Curandera
El ‘hágalo usted mismo’ y el síndrome de Ikea, aplicados a enfermedades desatendidas por una precarizada sanidad pública, arrasan en las playas españolas


No es que yo pretenda que el contacto con el mar eleve nuestras almas hacia el vapor de la conversación filosófica o, por el contrario, la haga descender a ese nivel disfrutón en el que las olas nos huelen a paella y la paella nos huele a ola, mientras el sol regenera esqueleto y memoria de otros veranos. Rompiendo capas fotoprotectoras, el sol alcanza ese plexo, que no por cualquier cosa recibe el nombre de solar, y te ensancha el corazón. Pero como no hay bien que por mal no venga, y para ciertas naturalezas puras los tomates son una bendición vitaminada, mientras que, para otras naturalezas más corrompidas por los placeres del buen comer y pimplar, representan un veneno que sube a niveles intolerables el ácido úrico, el sol también puede ser origen de tumores y lesiones incompatibles con la vida. Esta cavilación nace de las conversaciones que escucho en mis paseos por la playa. Ustedes me podrían afear el poner la oreja, pero poner la oreja es consustancial a mi oficio. Incluso en los horarios playeros juveniles se oyen relatos espeluznantes sobre frecuencias evacuatorias y mononucleosis. El verano y sus desnudeces multiplican nuestra conciencia del cuerpo en lo que el cuerpo tiene, no solo de juncal, sino sobre todo de mortal. La covid agranda esta conciencia barroca.

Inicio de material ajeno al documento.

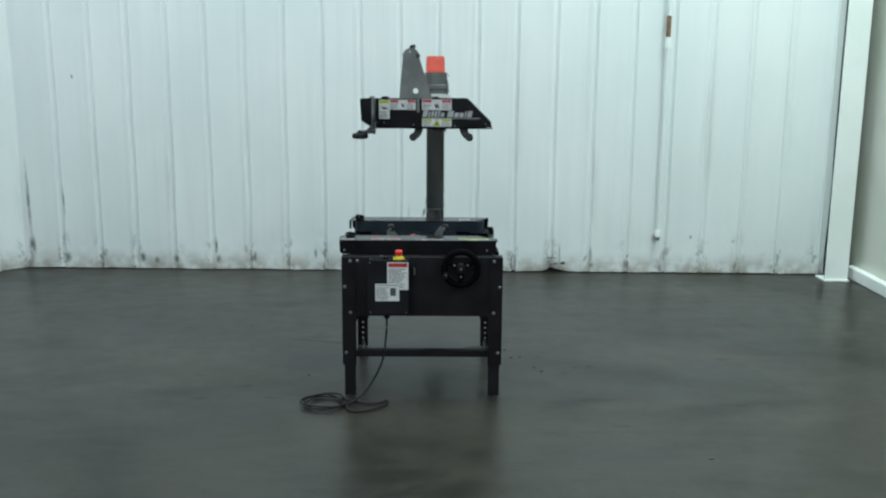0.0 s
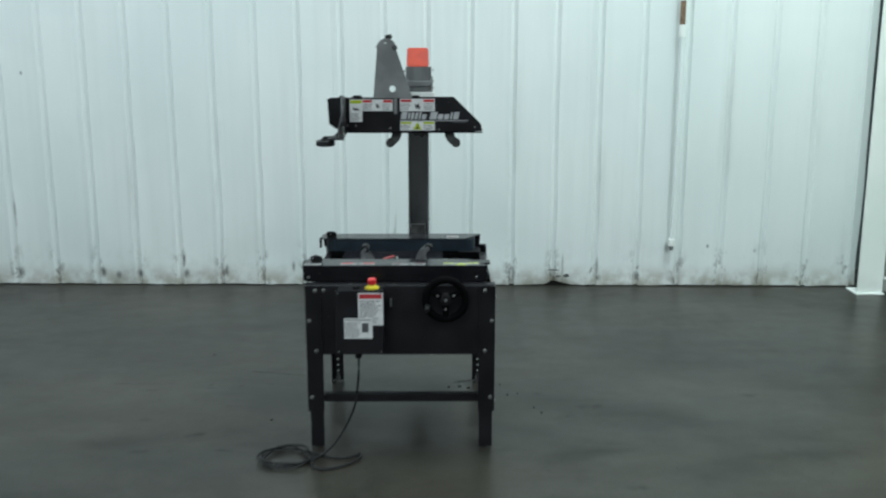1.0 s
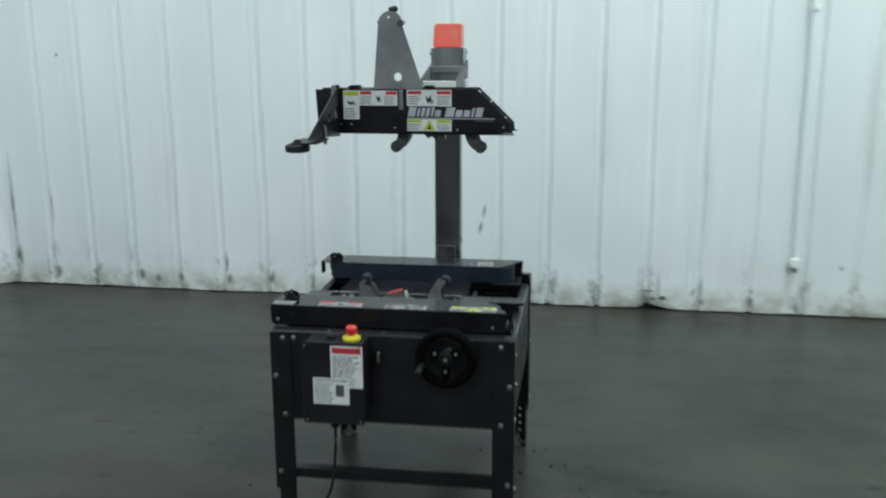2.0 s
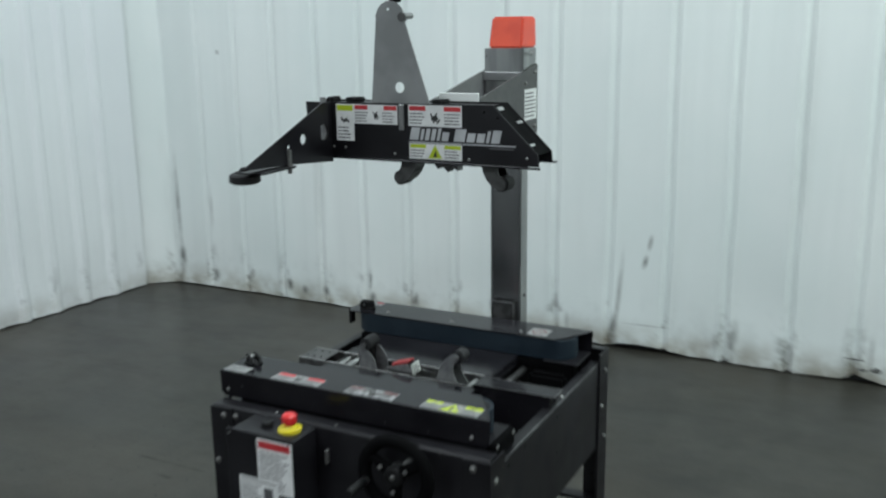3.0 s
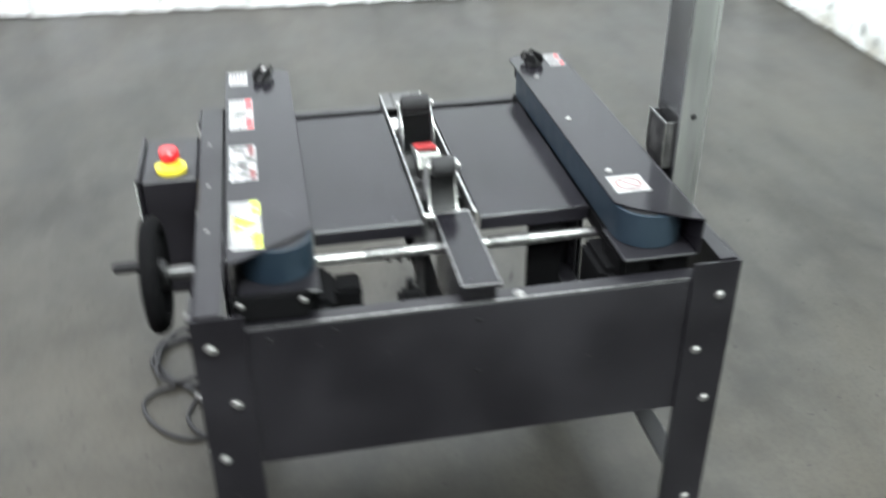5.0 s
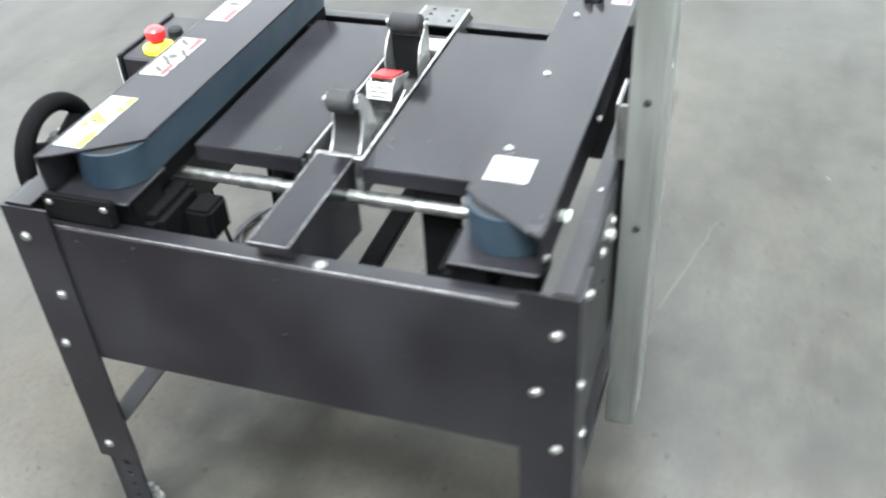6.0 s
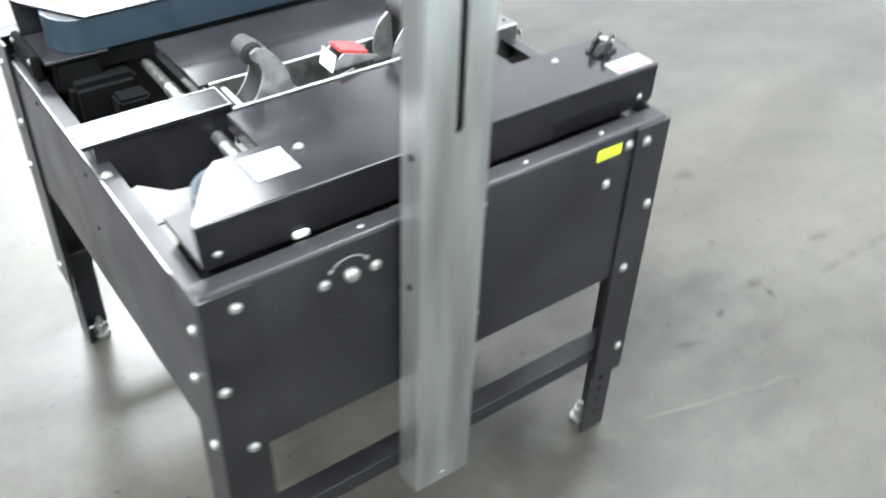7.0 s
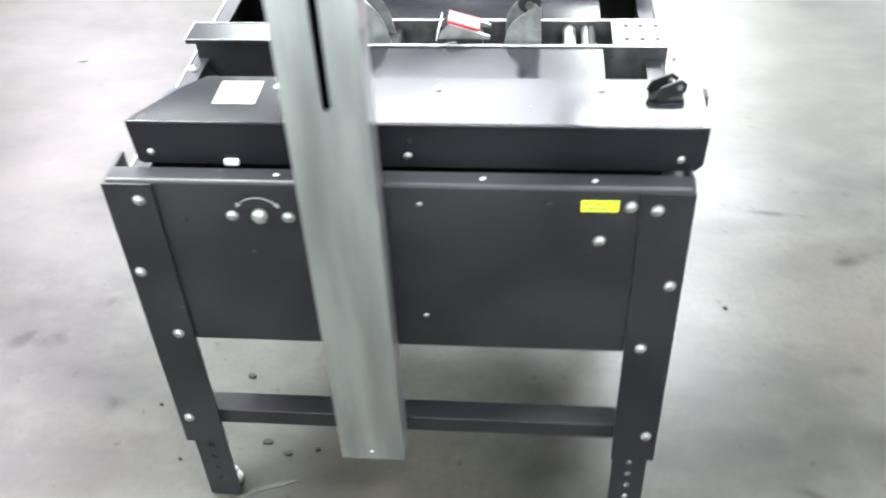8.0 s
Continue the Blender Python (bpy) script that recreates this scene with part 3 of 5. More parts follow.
# panels: a sheet with its top folded inwards
def folded(lip, low, top):
    return [(0.005, low), (0.008, low), (0.008, top - 0.005), (0.010, top - 0.003), (lip, top - 0.003), (lip, top)] + [(0.0115 - 0.0065 * math.sin(a), top - 0.0065 + 0.0065 * math.cos(a)) for a in (0, 0.4, 0.8, 1.2, 1.57)]


profile = folded(0.048, 0.40, T)
along_x = Matrix(((0, 0, 1, MID - W + 0.005), (1, 0, 0, 0), (0, 1, 0, 0), (0, 0, 0, 1)))
part("front_panel", plate(profile, along_x, 2 * W - 0.01), CHARCOAL, sealer)
along_back = Matrix(((0, 0, 1, MID - W + 0.005), (-1, 0, 0, D), (0, 1, 0, 0), (0, 0, 0, 1)))
part("back_panel", plate(folded(0.034, 0.40, T), along_back, 2 * W - 0.01), CHARCOAL, sealer)
for sx in (1, -1):
    side_profile = folded(0.034, 0.405, SIDE_T if sx > 0 else 0.668)
    m = Matrix(((-sx, 0, 0, MID + sx * W), (0, 0, 1, 0.052), (0, 1, 0, 0), (0, 0, 0, 1)))
    part("side_panel", plate(side_profile, m, D - 0.104), CHARCOAL, sealer)

# legs: an angle bolted to the table and a perforated angle that slides in it
for sx in (-1, 1):
    for sy in (0, 1):
        f = lambda u: u if sy == 0 else D - u
        g = lambda u: MID + sx * (W - u)
        pts = [(g(0), f(0)), (g(0.066), f(0)), (g(0.066), f(0.0045)), (g(0.0055), f(0.0045)), (g(0.0045), f(0.0055)), (g(0.0045), f(0.076)), (g(0), f(0.076))]
        leg = part("leg", plate(pts, flat_top(0.16), T - 0.16 - 0.004), CHARCOAL, sealer)
        holes_at = [0.05 + 0.03 * k for k in range(9)]
        lower = bmesh.new()
        xs = sorted((g(0.008), g(0.062)))
        mid = (xs[0] + xs[1]) / 2
        plate(rect(xs[0], 0.004, xs[1], 0.40), flat_front(f(0.011) + 0.002), 0.004, [disc_loop(mid, z, 0.006, 10) for z in holes_at] if sy else (), lower)
        ys = sorted((f(0.0135), f(0.064)))
        mid_y = (ys[0] + ys[1]) / 2
        plate(rect(ys[0], 0.004, ys[1], 0.40), flat_side(g(0.011) - 0.002), 0.004, [disc_loop(mid_y, z, 0.006, 10) for z in holes_at] if not sy else (), lower)
        part("adjusting_leg", lower, CHARCOAL, leg, "sliding angle with a row of holes")
        foot = rod((g(0.039), f(0.042), 0.0), (g(0.039), f(0.042), 0.010), 0.017, 16, soft=0.002)
        rod((g(0.039), f(0.042), 0.010), (g(0.039), f(0.042), 0.045), 0.006, 10, foot)
        rod((g(0.039), f(0.042), 0.020), (g(0.039), f(0.042), 0.029), 0.012, 6, foot)
        part("levelling_foot", foot, ZINC, leg, "bright zinc levelling foot")

for y0, y1, inner in ((0.012, 0.016, 0.050), (D - 0.016, D - 0.012, D - 0.050)):
    bar = bx(MID - W + 0.014, MID + W - 0.014, y0, y1, 0.196, 0.2265, 0.001)
    bx(MID - W + 0.014, MID + W - 0.014, min(y0, inner), max(y1, inner), 0.2230, 0.2270, 0.001, bar)
    part("cross_bar", bar, CHARCOAL, sealer)

for sx in (-1, 1):
    for bx_, bz in ((0.337, 0.666), (0.364, 0.542), (0.338, 0.416), (0.361, 0.220)):
        bolt((MID + sx * bx_, 0, bz), "front")
    for bx_, bz in ((0.333, 0.659), (0.362, 0.533), (0.335, 0.413), (0.361, 0.220)):
        bolt((MID + sx * bx_, D, bz), "back")
    for by, bz in ((0.026, 0.634), (0.051, 0.531), (0.022, 0.427), (0.028, 0.196)):
        bolt((MID + sx * W, by, bz), "right" if sx > 0 else "left")
    for by, bz in ((0.028, 0.625), (0.053, 0.523), (0.025, 0.421), (0.028, 0.196)):
        bolt((MID + sx * W, D - by, bz), "right" if sx > 0 else "left")
bolt((-0.310, 0.005, 0.666), "front")
bolt((-0.306, D - 0.005, 0.660), "back")
bolt((-0.270, D - 0.005, 0.604), "back")
for x, z in ((0.209, 0.633), (0.134, 0.632)):
    bolt((x, D - 0.005, z), "back")
for x, z in ((-0.040, 0.658), (-0.039, 0.461), (-0.191, 0.460), (-0.205, 0.661), (0.19, 0.57), (0.275, 0.625)):
    bolt((x, D - 0.005, z), "back", screw_mesh if x > -0.1 and x < 0 else dark_screw, "screw")
for x, y in ((0.145, D - 0.021), (-0.12, D - 0.021), (-0.26, D - 0.020), (0.13, 0.024), (-0.03, 0.024), (-0.2, 0.024)):
    bolt((x, y, T), "up", screw_mesh, "screw")
for y, z in ((0.201, 0.640), (0.414, 0.628), (0.414, 0.532), (0.108, 0.634)):
    bolt((MID + W - 0.005, y, z), "right", dark_screw, "screw")
bolt((MID + W - 0.018, 0.477, SIDE_T), "up")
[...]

“¿Tú qué estatinas tomas?, ¿cuántos miligramos?”; “Yo me hago papillas de alpiste que reducen naturalmente el colesterol. Déjate de estatinas”; “¿Ocho y medio, catorce, ¡qué barbaridad! ¿Te doy una pastilla de las mías?”; “El otro día me quité un uñero siguiendo un tutorial. Y tan pimpante”; “¿Te has bebido una cerveza después del supositorio? La interacción es terrible”; “¿Y esa manchita? Déjame mirar, ¿tiene relieve?, ¿te pica? Los melanomas…”; “Ayer estuve viendo House: tengo lupus, fijo”. Traumatólogos y urólogas usan la santa paciencia cuando dolientes de toda condición acuden a sus consultas con diagnósticos predefinidos. El hágalo usted mismo y el síndrome de Ikea, aplicados a enfermedades desatendidas por una precarizada sanidad pública, arrasan en las playas españolas. El doctor Rosado y Saber vivir, médicos televisivos en plan cinema verité, en conjunción con series de hospitales coadyuvaron a la espectacularización de la vida infecciosa y al nacimiento de esa medicina pop que nos hace dudar de la conveniencia del autodidactismo cuñadista y desear el retorno de Sinué, el egipcio, y los sacerdotes del templo. Echo una mágica entraña de animal a la fogata y veo: las facultades de Medicina impartirán sólo cursillos, y cada estudiante hará prácticas y vivisecciones con sus propios órganos. Todo el mundo opinará sobre el tratamiento de sus macroadenomas hipofisarios y granulomas piógenos. Para algo son suyos. Nada es más nuestro que nuestras inflamaciones. Luego hay personas sensatas que dicen que a quién se le ocurrió la feliz idea de que podíamos elegir nuestra vacuna preferida, como si tuviéramos criterio o las vacunas fueran fragancias embotelladas. Esto sucedió. Mientras tanto, háganme caso: las llaves huecas curan los orzuelos, y el tomate es fatal para el ácido úrico. Los callos, sin embargo, convienen a los gotosos —las gotosas son más raras— y, si le duele mucho, déjese de tonterías, no se encomiende ni a dios ni al diablo y tome alopurinol. A un pariente mío se lo recetó su tabernero de confianza.